Interestingly the lack of media coverage can shape the civil war process. The civil war process in Rwanda was shaped by the media in the sense that a lack of media coverage led to continued massacres of Rwandan citizens. In the mid-1990s 8,000-10,000 Rwandans were being killed each day, Bearsly 2003, but the international media failed to inform the world of this mass genocide. For almost 3 weeks the story failed to make the top of the TV news bulletin despite being branded as one of the 20th century’s worst crimes. Richard Dowden, the director of Royal African Society said this was widely a result of Rwanda not being important enough to western editors.
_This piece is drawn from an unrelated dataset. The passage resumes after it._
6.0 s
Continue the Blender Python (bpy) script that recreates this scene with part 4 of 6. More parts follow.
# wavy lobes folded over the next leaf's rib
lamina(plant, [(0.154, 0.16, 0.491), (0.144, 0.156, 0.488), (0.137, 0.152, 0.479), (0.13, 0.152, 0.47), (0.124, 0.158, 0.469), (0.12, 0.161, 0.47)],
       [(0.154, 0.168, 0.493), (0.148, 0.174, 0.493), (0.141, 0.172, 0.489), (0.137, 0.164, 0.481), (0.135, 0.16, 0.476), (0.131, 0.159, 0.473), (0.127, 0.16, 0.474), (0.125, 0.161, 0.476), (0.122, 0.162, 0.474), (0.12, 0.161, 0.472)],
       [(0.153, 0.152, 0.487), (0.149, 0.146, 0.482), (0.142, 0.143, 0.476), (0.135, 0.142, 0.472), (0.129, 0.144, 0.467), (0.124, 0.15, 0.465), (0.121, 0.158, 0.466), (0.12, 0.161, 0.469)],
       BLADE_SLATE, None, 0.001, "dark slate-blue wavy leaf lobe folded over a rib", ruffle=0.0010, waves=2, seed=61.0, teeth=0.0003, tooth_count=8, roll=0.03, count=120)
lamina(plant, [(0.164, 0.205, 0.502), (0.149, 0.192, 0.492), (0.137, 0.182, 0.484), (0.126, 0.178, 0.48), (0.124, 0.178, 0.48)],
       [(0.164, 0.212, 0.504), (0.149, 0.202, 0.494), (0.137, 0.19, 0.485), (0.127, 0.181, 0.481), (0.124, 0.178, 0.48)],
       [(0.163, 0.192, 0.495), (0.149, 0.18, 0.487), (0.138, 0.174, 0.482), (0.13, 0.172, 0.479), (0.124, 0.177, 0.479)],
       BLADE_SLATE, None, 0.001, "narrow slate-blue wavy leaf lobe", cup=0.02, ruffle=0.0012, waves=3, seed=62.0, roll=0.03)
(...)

Lieutenant-General Dallaire said during the crisis, “I felt that one good journalist on the ground was worth a battalion of troops because I realised they could bring pressure to bear”. This sums up the impact the media can have on shaping the civil war process very succinctly, had the media emphasised the genocide more widely it is highly likely that countries would have taken steps to prevent the crisis. Policy makers feel compelled to respond to media pressure when humanitarian interests are at stake, and as such media can often drive foreign policy decisions when it comes to civil wars, thus shaping the civil war process.
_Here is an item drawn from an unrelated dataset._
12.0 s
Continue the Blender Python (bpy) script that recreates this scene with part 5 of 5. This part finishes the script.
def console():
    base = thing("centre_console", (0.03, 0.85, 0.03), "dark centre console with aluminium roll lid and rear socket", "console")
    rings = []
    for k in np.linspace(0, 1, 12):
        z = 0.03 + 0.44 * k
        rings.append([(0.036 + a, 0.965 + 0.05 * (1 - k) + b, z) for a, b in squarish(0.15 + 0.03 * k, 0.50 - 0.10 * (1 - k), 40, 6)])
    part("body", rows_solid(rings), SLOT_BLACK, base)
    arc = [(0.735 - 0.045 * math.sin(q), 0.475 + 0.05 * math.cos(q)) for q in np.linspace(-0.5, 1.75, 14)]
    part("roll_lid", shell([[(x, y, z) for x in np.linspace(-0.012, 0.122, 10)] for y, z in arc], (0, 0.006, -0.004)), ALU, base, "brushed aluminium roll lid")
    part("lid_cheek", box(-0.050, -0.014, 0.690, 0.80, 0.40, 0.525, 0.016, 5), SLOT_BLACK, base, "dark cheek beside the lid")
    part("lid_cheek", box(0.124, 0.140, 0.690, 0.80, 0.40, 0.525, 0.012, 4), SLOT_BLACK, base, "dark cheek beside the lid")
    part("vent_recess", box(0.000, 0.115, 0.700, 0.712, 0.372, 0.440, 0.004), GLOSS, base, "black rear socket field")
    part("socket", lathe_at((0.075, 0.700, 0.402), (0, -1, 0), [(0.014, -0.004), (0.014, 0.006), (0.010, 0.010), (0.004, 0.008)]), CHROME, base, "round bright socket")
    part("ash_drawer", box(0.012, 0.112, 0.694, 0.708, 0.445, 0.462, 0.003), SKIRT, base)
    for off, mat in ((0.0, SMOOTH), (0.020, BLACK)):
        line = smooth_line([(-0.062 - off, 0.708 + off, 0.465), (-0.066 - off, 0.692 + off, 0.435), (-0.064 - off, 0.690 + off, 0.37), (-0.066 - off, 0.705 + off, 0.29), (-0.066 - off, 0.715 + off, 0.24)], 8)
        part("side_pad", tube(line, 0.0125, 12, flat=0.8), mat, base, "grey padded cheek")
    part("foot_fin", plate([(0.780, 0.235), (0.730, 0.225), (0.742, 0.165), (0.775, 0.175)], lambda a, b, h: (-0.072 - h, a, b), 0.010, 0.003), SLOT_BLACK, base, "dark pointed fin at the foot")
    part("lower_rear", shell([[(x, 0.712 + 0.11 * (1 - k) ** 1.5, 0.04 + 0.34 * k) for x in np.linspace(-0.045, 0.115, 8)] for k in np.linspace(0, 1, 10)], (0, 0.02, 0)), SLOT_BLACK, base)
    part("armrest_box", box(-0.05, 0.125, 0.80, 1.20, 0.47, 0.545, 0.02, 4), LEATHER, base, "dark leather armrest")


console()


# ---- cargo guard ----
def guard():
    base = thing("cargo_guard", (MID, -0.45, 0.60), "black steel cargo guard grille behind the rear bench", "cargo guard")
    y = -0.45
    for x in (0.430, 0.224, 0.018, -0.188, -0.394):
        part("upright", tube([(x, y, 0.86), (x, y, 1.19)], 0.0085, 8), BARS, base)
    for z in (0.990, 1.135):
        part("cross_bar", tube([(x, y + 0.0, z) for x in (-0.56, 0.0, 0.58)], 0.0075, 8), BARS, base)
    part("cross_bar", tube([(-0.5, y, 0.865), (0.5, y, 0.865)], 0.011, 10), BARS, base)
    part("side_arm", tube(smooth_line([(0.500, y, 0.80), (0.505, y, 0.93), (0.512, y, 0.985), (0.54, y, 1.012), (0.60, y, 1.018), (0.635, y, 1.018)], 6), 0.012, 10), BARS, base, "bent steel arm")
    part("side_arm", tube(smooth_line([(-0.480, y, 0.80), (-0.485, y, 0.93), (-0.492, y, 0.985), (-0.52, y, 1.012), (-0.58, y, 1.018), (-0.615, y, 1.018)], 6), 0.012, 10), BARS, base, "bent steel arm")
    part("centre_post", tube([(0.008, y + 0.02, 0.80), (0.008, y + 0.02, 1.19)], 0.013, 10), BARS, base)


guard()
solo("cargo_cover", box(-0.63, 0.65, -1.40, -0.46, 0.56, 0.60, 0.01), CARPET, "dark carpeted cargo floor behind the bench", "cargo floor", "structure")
Mass media has an enormous influence over how civil wars are presented to the public, via the media people are constantly bombarded with information which is often shocking and inhumane. The media are drawn to events that display significant levels of human suffering, often resulting in public outrage about civil wars. This subsequently leads to pressure upon governments or humanitarian organisations to intervene in the war, shaping the civil war process. Many diplomats and policymakers have viewed the emergence of the media and propaganda as an intrusive new player in the civil war process that could pressure governments into making foolish decisions. Despite the adamant opinion of many politicians, such as former British Secretary Douglas Hurd, that policy should not and will not be dictated by the media there is no denying that the media and propaganda both play crucial roles in shaping the civil war process.